The headline NatWest South East Growth Tracker Business Activity Index – a seasonally adjusted index that measures the month-on-month change in the combined output of the region’s manufacturing and service sectors – fell from 54.3 in August to 51.2 in September.
Panellists linked the upturn to increased confidence in the market given steady inflows of new work.
Growth was reportedly constrained by caution ahead of the Autumn Budget and a softer expansion in sales. The latest increase was the slowest across the third quarter.
September data pointed to a further rise in new business volumes across the South East private sector. Panel members often mentioned that they had secured new contracts. Though moderate, the rate of expansion was the softest across the third quarter.
The seasonally adjusted Employment Index for the South East posted just below the crucial 50.0 mark in September for the first time this year so far.
The rate of job shedding was only marginal, however. Some panellists linked the downturn to the non-replacement of leavers, often due to having excess capacity.
There was a further substantial rise in operating costs faced by private sector firms in the South East in September.

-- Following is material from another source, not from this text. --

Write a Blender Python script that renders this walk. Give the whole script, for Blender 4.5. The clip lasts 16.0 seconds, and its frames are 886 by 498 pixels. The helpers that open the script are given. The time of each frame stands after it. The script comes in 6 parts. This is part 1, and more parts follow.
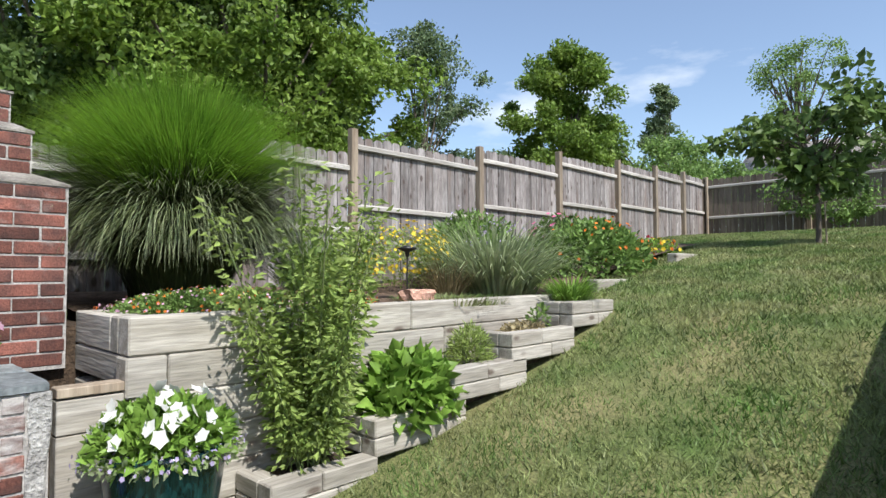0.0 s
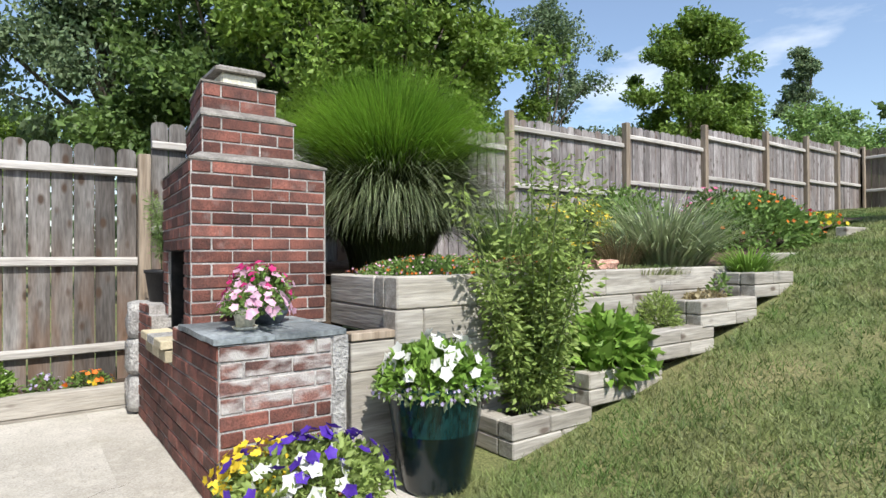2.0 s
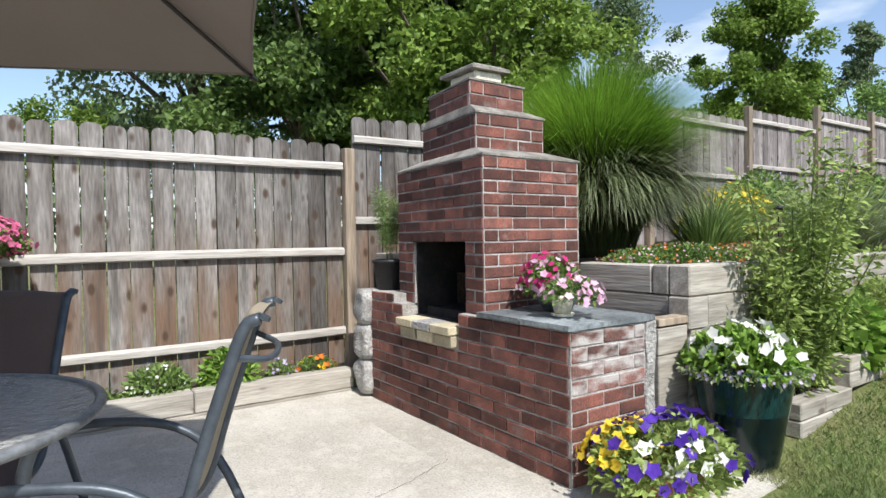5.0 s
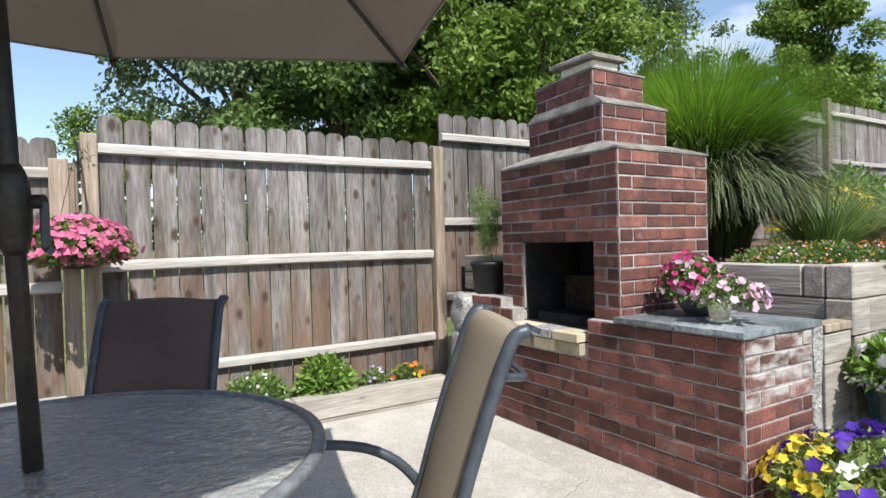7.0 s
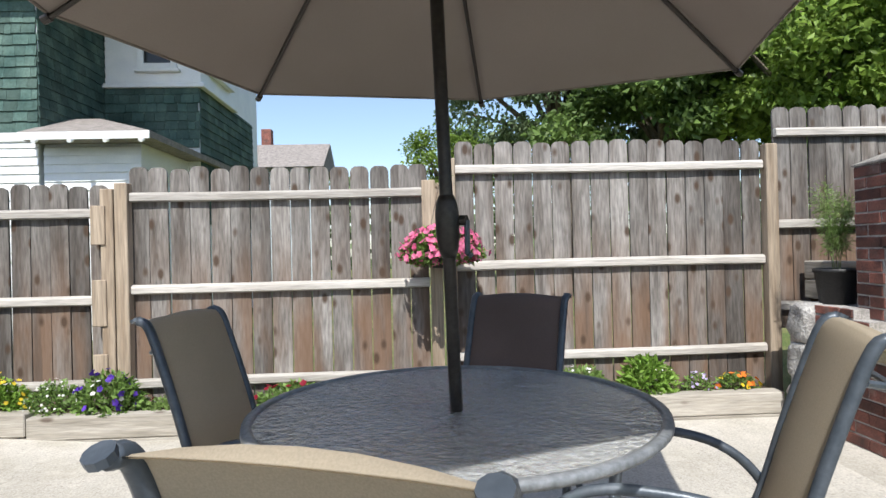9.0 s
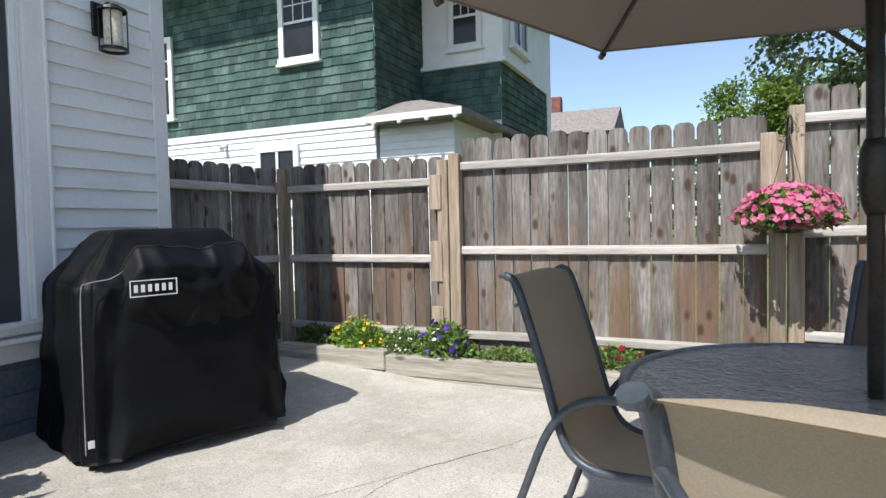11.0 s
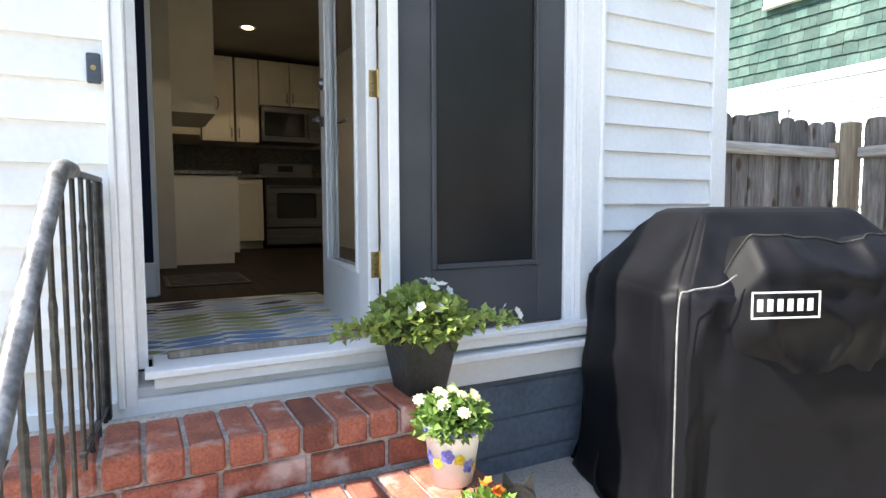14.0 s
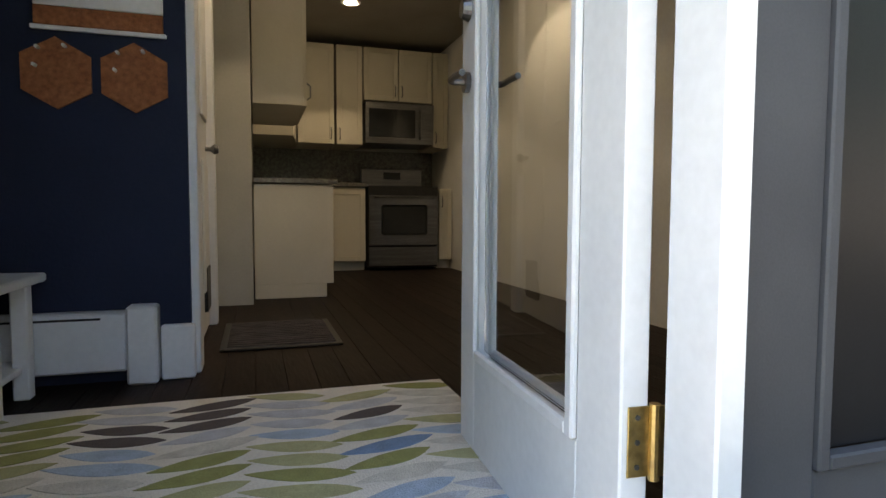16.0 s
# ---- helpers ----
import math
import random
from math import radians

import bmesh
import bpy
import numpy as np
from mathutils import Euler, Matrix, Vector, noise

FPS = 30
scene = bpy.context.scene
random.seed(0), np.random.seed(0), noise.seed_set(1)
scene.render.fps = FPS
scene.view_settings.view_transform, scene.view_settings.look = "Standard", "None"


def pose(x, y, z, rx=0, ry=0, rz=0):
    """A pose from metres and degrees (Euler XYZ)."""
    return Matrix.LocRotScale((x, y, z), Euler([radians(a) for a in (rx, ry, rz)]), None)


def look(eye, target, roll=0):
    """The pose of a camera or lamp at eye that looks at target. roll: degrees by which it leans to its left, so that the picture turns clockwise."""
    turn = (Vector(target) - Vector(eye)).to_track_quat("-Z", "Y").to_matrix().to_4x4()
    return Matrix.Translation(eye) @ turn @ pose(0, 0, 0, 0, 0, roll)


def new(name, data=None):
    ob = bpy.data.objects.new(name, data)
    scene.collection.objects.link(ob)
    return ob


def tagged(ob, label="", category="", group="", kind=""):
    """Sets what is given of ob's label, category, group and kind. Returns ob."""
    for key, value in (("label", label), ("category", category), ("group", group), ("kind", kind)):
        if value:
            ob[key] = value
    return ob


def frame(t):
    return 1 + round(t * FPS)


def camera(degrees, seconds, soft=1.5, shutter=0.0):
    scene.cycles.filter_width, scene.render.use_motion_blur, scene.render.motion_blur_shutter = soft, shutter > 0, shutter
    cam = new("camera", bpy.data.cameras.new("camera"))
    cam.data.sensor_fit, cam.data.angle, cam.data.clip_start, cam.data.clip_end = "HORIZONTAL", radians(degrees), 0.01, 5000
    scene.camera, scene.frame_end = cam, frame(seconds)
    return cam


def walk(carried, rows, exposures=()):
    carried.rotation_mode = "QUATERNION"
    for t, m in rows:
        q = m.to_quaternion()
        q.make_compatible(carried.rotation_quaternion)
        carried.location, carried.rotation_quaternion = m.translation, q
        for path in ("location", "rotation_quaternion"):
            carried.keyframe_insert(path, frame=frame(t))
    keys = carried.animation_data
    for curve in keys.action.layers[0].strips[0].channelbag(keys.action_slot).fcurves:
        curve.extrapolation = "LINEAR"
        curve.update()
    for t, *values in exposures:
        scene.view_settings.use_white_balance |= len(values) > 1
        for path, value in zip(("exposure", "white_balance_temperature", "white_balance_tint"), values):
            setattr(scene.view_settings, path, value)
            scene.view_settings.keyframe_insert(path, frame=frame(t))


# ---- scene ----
cam = camera(73.7, 16.0)
PATH = [
    (0, (0.135, 0.045, 1.206), (-1.256, 1.481, 1.282), -0.2),
    (0.5, (0.151, -0.098, 1.164), (-1.351, 1.22, 1.23), -0.2),
    (1, (0.192, -0.308, 1.17), (-1.364, 0.946, 1.217), -0.0),
    (1.5, (0.117, -0.475, 1.152), (-1.475, 0.736, 1.184), -0.2),
    (2, (-0.003, -0.657, 1.134), (-1.624, 0.514, 1.148), -0.3),
    (2.5, (-0.066, -0.906, 1.155), (-1.704, 0.241, 1.15), -0.4),
    (3, (-0.117, -1.159, 1.15), (-1.77, -0.034, 1.133), -0.5),
    (3.5, (-0.223, -1.36, 1.146), (-1.882, -0.243, 1.119), -0.6),
    (4, (-0.347, -1.563, 1.156), (-2.01, -0.453, 1.118), -0.8),
    (6.5, (-1.162, -2.288, 1.207), (-2.824, -1.177, 1.169), -1.1),
    (7, (-1.195, -2.308, 1.185), (-2.899, -1.261, 1.157), -1.5),
    (7.5, (-1.153, -2.317, 1.203), (-2.969, -1.479, 1.188), -1.6),
    (8, (-1.103, -2.366, 1.223), (-3.021, -1.8, 1.217), -1.3),
    (8.5, (-1.022, -2.441, 1.221), (-2.997, -2.126, 1.213), -1.3),
    (8.7, (-0.996, -2.467, 1.203), (-2.983, -2.242, 1.203), -1.4),
    (10.8, (-0.929, -2.729, 1.189), (-2.794, -3.448, 1.113), -1.0),
    (11, (-0.962, -2.759, 1.179), (-2.785, -3.577, 1.097), -1.3),
    (11.5, (-1.042, -2.877, 1.169), (-2.742, -3.926, 1.075), -1.1),
    (12, (-1.091, -3.018, 1.167), (-2.635, -4.284, 1.061), -1.0),
    (12.5, (-1.135, -3.27, 1.166), (-2.539, -4.689, 1.044), -0.7),
    (13, (-1.183, -3.527, 1.174), (-2.454, -5.065, 1.035), -0.5),
    (13.5, (-1.262, -3.824, 1.194), (-2.347, -5.498, 1.05), -0.4),
    (14, (-1.305, -4.139, 1.198), (-2.222, -5.911, 1.056), -0.2),
    (14.5, (-1.373, -4.465, 1.201), (-2.187, -6.287, 1.062), -0.1),
    (15, (-1.477, -4.819, 1.232), (-2.187, -6.684, 1.088), -0.0),
    (15.5, (-1.532, -5.209, 1.247), (-2.179, -7.098, 1.12), 0.2),
    (16, (-1.618, -5.602, 1.29), (-2.222, -7.505, 1.17), 0.2),
]
walk(cam, [(t, look(eye, target, roll)) for t, eye, target, roll in PATH], exposures=[(0, 0.56, 6450, 10), (6.5, 0.58, 6450, 10), (8.5, 0.62, 6450, 10), (10.8, 0.46, 6450, 10), (11.5, 0.50, 6450, 10), (12.5, 0.90, 6550, 10), (13.5, 1.74, 6650, 10), (14.5, 2.18, 7050, 10), (16.0, 2.48, 7400, 10)])

# ---- world and sun ----
world = bpy.data.worlds.new("sky")
scene.world = world
world.use_nodes = True
wn = world.node_tree
sky = wn.nodes.new("ShaderNodeTexSky")
sky.sky_type, sky.sun_disc = "NISHITA", False
sky.sun_elevation, sky.sun_rotation = radians(51), radians(98.2)
sky.air_density, sky.dust_density, sky.ozone_density = 1.0, 0.7, 2.2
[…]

In anecdotal evidence, businesses frequently blamed increased wage costs. The rate of input price inflation was the strongest since May but remained just below the long-run average.

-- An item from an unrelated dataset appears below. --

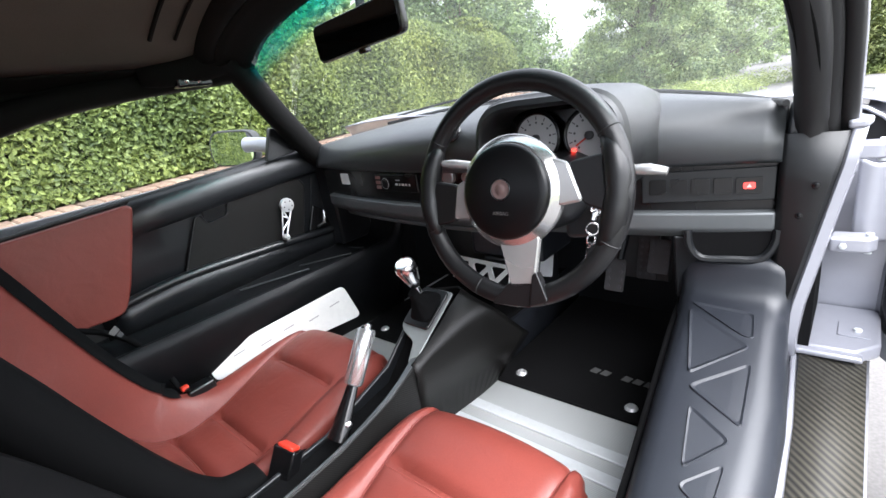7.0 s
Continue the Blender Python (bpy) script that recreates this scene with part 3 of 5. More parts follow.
part("fascia", dash_strip(-0.63, 0.692, [(0.0, 0.772), (0.03, 0.772), (0.03, 0.66), (0.006, 0.66)]), GLOSSBLACK, dash, "satin black fascia")
part("alloy_beam", dash_strip(-0.60, 0.688, [(-0.012, 0.674), (0.03, 0.678), (0.04, 0.612), (0.012, 0.618), (-0.004, 0.632), (-0.012, 0.642)]), GREYPAINT, dash, "grey alloy cross beam", bevel=0.004)
part("lower_lip", dash_strip(-0.55, 0.15, [(0.02, 0.612), (0.06, 0.612), (0.08, 0.595), (0.03, 0.595)]), GREYPAINT, dash, bevel=0.004)
part("end_panel", Geo().loft([[Vector((0.688, 0.352, z)), Vector((0.70, 0.345, z)), Vector((0.773 - 0.064 * q, 0.352 - 0.03 * q * q, z)), Vector((0.782 - 0.064 * q, 0.364 - 0.03 * q * q, z)), Vector((0.775 - 0.06 * q, 0.42, z))] for z, q in ((0.79, 0.0), (0.70, 0.235), (0.62, 0.47), (0.54, 0.70), (0.48, 0.88), (0.44, 1.0))]), HOODBLACK, dash, "black end panel beside the door post", solid=0.004, angle=40)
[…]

Catherine van Weenen, territory head of commercial mid market at NatWest, said: “September NatWest Growth Tracker data confirmed another quarterly improvement in activity across the South East.
“Output remained on a growth trajectory, in part due to the healthy pipelines of new business.
“That being said, rates of expansion slowed in each case. Nevertheless, of the 12 UK areas, the South East was the most upbeat towards the future outlook.
“Firms reacted to ongoing signs of spare capacity by holding off on replacing of leavers. Employment levels fell for the first time in 2024 so far, which should help to protect profit margins.
“Though businesses faced stronger cost pressures, the inflationary environment was subdued compared to the UK average.”
Rates of activity and new business growth in the South East were slower than the UK averages.
The level of outstanding business at South East firms decreased again in September, thereby extending the trend of continuous decline seen since mid-2023.
Companies reportedly had sufficient capacity to run down their backlogged orders. The rate of reduction was moderate and slightly slower than that seen in August. Unfinished orders were depleted at a faster rate in the South East compared to the UK average.
Half of the 12 UK areas posted job cuts, while growth was reported elsewhere. Having registered a marginal drop in headcounts, the South East fell behind the UK average (where marginal growth was signalled).
South East private sector companies registered a softer rate of cost inflation compared to the national average.
Nevertheless, ongoing increases in input costs underpinned a further uplift in charges set for South East goods and services in September.
As the rate of charge inflation was unchanged from August, it therefore remained the joint-least pronounced since January 2021. The rate at which average selling prices increased was also largely in line with the national average.
Finally, firms across the South East remained optimistic toward their growth prospects for the next 12 months in September.
In fact, the degree of positive sentiment was the joint-strongest since February (level with July). New product launches, increased marketing and hopes of improved economic conditions were reasons for positive sentiment cited in panel member reports.
South East businesses also expressed the greatest degree of optimism of the 12 monitored UK areas.